Jadi, ujung pencarian kata bahagia itu adalah ikhlas; ikhlas karena dan hanya untuk Allah semata. Artinya untuk bisa merasakan bahagia itu maka orientasi akhiratlah yang harus kita tanamkan dalam kepala dan benak kita. Kenapa? Karena dunia dan segala sesuatu yang ada di atasnya tidak ada yang bersifat abadi.
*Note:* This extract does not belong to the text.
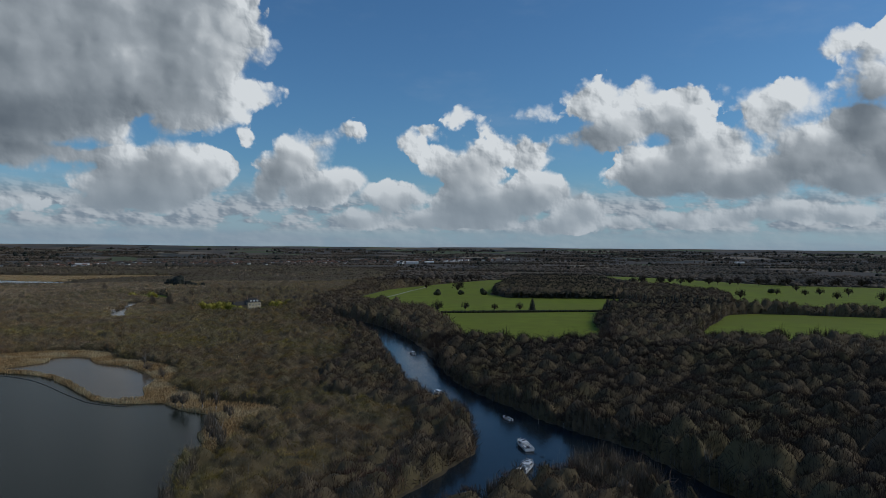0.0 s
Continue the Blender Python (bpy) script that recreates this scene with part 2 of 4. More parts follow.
    bank_tone = ramp(m("ADD", m("MULTIPLY", low_flank, ramp(el, 0.8, 2.0, 0.3, 1.0)), m("MULTIPLY", m("SUBTRACT", bank_n, 0.5), 0.9)), -0.25, 0.3)
    bank_col = mix(bank_tone, (0.195, 0.24, 0.285, 1), (0.39, 0.425, 0.45, 1))
    # a grey-blue pall lies right on the horizon
    pall = m("MULTIPLY", ramp(noise(vm("MULTIPLY", flat, (0.03, 0.5, 0.0))[0], 1.0, 3.0), 0.38, 0.6), ramp(el, 1.7, 0.5))
    # thin high veils
    veil_n = noise(vm("MULTIPLY", flat, (0.05, 0.14, 0.0))[0], 1.0, 6.0, 0.6)
    veil = m("MULTIPLY", ramp(veil_n, 0.5, 0.75), 0.14)

    sky = nt.nodes.new("ShaderNodeTexSky")
    sky.sky_type = "NISHITA"
    sky.sun_disc = False
    sky.sun_elevation, sky.sun_rotation = radians(SUN_EL), radians(SUN_AZ)
    sky.air_density, sky.dust_density, sky.ozone_density = 1.0, 0.6, 1.6
    blue = vm("MULTIPLY", sky.outputs[0], (0.037, 0.060, 0.078))[0]
    haze = ramp(el, 7.0, -0.5, 0.0, 0.72)
    blue = mix(haze, blue, (0.265, 0.355, 0.435, 1))
    out = mix(veil, blue, (0.42, 0.46, 0.52, 1))
    out = mix(m("MULTIPLY", pall, 0.7), out, (0.21, 0.27, 0.33, 1))
    out = mix(bank, out, bank_col)
    out = mix(cover, out, cloud)
    bg = nt.nodes.new("ShaderNodeBackground")
    nt.links.new(out, bg.inputs[0])
    bg.inputs[1].default_value = 1.0
    wo = nt.nodes.new("ShaderNodeOutputWorld")
    nt.links.new(bg.outputs[0], wo.inputs[0])


sky_world()
sun = new("sun", bpy.data.lights.new("sun", "SUN"))
sun.data.energy, sun.data.angle, sun.data.color = 1.25, radians(0.8), (1.0, 0.92, 0.79)
sun.matrix_world = look((math.sin(radians(SUN_AZ)) * math.cos(radians(SUN_EL)) * 900, math.cos(radians(SUN_AZ)) * math.cos(radians(SUN_EL)) * 900, math.sin(radians(SUN_EL)) * 900), (0, 0, 0))


# ---------------------------------------------------------------- materials
def material(name, low, high, scale=0.5, rough=0.85, patch=None, patch_scale=0.01, spread=0.25, island=0.0, bump=0.0, metallic=0.0, per_object=0.0, crowns=0.0, dry=None):
    """A weathered matt surface: two colours by fine noise, a third one in broad patches, a random lift per piece or per
    crown, and a sunlit tone painted by position (dry).
    """
    mat = bpy.data.materials.new(name)
    mat.use_nodes = True
    nt = mat.node_tree
    b = nt.nodes["Principled BSDF"]
    b.inputs["Roughness"].default_value = rough
    b.inputs["Metallic"].default_value = metallic
    b.inputs["Specular IOR Level"].default_value = 0.25
    pos = nt.nodes.new("ShaderNodeNewGeometry")
    co = nt.nodes.new("ShaderNodeTexCoord").outputs["Object"] if per_object else pos.outputs["Position"]

    def noise(s, detail=4.0):
        n = nt.nodes.new("ShaderNodeTexNoise")
        nt.links.new(co, n.inputs["Vector"])
        n.inputs["Scale"].default_value, n.inputs["Detail"].default_value = s, detail
        return n.outputs[0]

    def span(x, a, c):
        n = nt.nodes.new("ShaderNodeMapRange")
        nt.links.new(x, n.inputs[0])
        n.inputs[1].default_value, n.inputs[2].default_value = a, c
        return n.outputs[0]

    def mix(f, a, c):
        n = nt.nodes.new("ShaderNodeMix")
        n.data_type = "RGBA"
        for k, v in ((0, f), (6, a), (7, c)):
            if isinstance(v, bpy.types.NodeSocket):
                nt.links.new(v, n.inputs[k])
            else:
                n.inputs[k].default_value = v if isinstance(v, float) else (*v, 1)
        return n.outputs[2]

    fine = noise(scale, 5.0)
    col = mix(span(fine, 0.5 - spread, 0.5 + spread), low, high)
    if patch:
        col = mix(span(noise(patch_scale, 3.0), 0.44, 0.62), col, patch)
    if island or per_object:
        hsv = nt.nodes.new("ShaderNodeHueSaturation")
        nt.links.new(col, hsv.inputs["Color"])
        r = nt.nodes.new("ShaderNodeMapRange")
        nt.links.new(pos.outputs["Random Per Island"] if island else nt.nodes.new("ShaderNodeObjectInfo").outputs["Random"], r.inputs[0])
        k = island or per_object
        r.inputs[3].default_value, r.inputs[4].default_value = 1 - k, 1 + k
        nt.links.new(r.outputs[0], hsv.inputs["Value"])
        col = hsv.outputs[0]
    if dry:
        # out on the open fen the scrub turns paler: a sun patch painted in
        dot = nt.nodes.new("ShaderNodeVectorMath")
        dot.operation = "DOT_PRODUCT"
        nt.links.new(co, dot.inputs[0])
        dot.inputs[1].default_value = (-0.8, 0.25, 0.0)
        wander = nt.nodes.new("ShaderNodeMath")
        wander.operation = "MULTIPLY_ADD"
        nt.links.new(noise(0.008, 3.0), wander.inputs[0])
        wander.inputs[1].default_value = 340.0
        nt.links.new(dot.outputs[1], wander.inputs[2])
        col = mix(span(wander.outputs[0], 440, 760), col, dry)
    if crowns:
        vor = nt.nodes.new("ShaderNodeTexVoronoi")
        vor.voronoi_dimensions = "2D"
        nt.links.new(co, vor.inputs["Vector"])
        vor.inputs["Scale"].default_value = crowns
        sep = nt.nodes.new("ShaderNodeSeparateColor")
        nt.links.new(vor.outputs["Color"], sep.inputs[0])
        kind = nt.nodes.new("ShaderNodeHueSaturation")
        nt.links.new(col, kind.inputs["Color"])
        for k, (lo, hi) in enumerate(((0.482, 0.512), (0.82, 1.2), (0.64, 1.42))):
            q = nt.nodes.new("ShaderNodeMapRange")
            nt.links.new(sep.outputs[k], q.inputs[0])
            q.inputs[3].default_value, q.inputs[4].default_value = lo, hi
            nt.links.new(q.outputs[0], kind.inputs[k])
        col = kind.outputs[0]
    nt.links.new(col, b.inputs["Base Color"])
    if bump:
        bp = nt.nodes.new("ShaderNodeBump")
        nt.links.new(noise(scale * 3, 6.0), bp.inputs["Height"])
        bp.inputs["Strength"].default_value, bp.inputs["Distance"].default_value = bump, 0.3
        nt.links.new(bp.outputs[0], b.inputs["Normal"])
    return mat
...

Subhanallah (Maha Suci Allah); Alhamdulillah (Segala puji bagi Allah yang memelihara seisi alam); Allahu Akbar (Allah Maha Besar). Itu yang diajarkan oleh Rasulullah pada Fathimah dan Ali untuk mengurangi penderitaan mereka dan sekaligus untuk memperoleh kebahagiaan dunia akhirat. Bukan harta, budak atau materi dunia. Ketiga konsep ini, mengajak kita untuk senantiasa berprasangka baik pada apapun yang Allah berikan pada kita; juga mengajak kita untuk selalu bersyukur dan ikhlas. Segala sesuatu itu akan terasa memiliki nilai yang berharga jika hati kita dipenuhi rasa syukur atasnya. Segala sesuatu itu akan terasa ringan dan nikmat jika kita menerima dan melakukannya dengan penuh ikhlas. Jika semuanya ‘fine-fine saja’, ‘ikhlas-ikhlas saja’, maka rasa bahagia itu akan bisa kita rasakan di dalam diri. Itu sebabnya kebahagiaan itu hanya bisa dirasakan di hati individu yang bersangkutan saja. Tapi, bagaimana menjabarkan ini semua pada teman saya itu jika saya sendiri masih belajar untuk menjadi seorang yang bisa selalu brsyukur dan ikhlas? Paling banter teman saya itu akan mengatakan bahwa jawaban saya adalah jawaban klise. Hmm… klise memang; namun demikianlah.
Semoga Allah memberikan rahmatNya pada kita semua, dan saya doakan agar kamu dan saya serta ummat Islam di muka bumi akan memperoleh kebahagiaan sebagai hadiah terindah dari-Nya. Aamiin.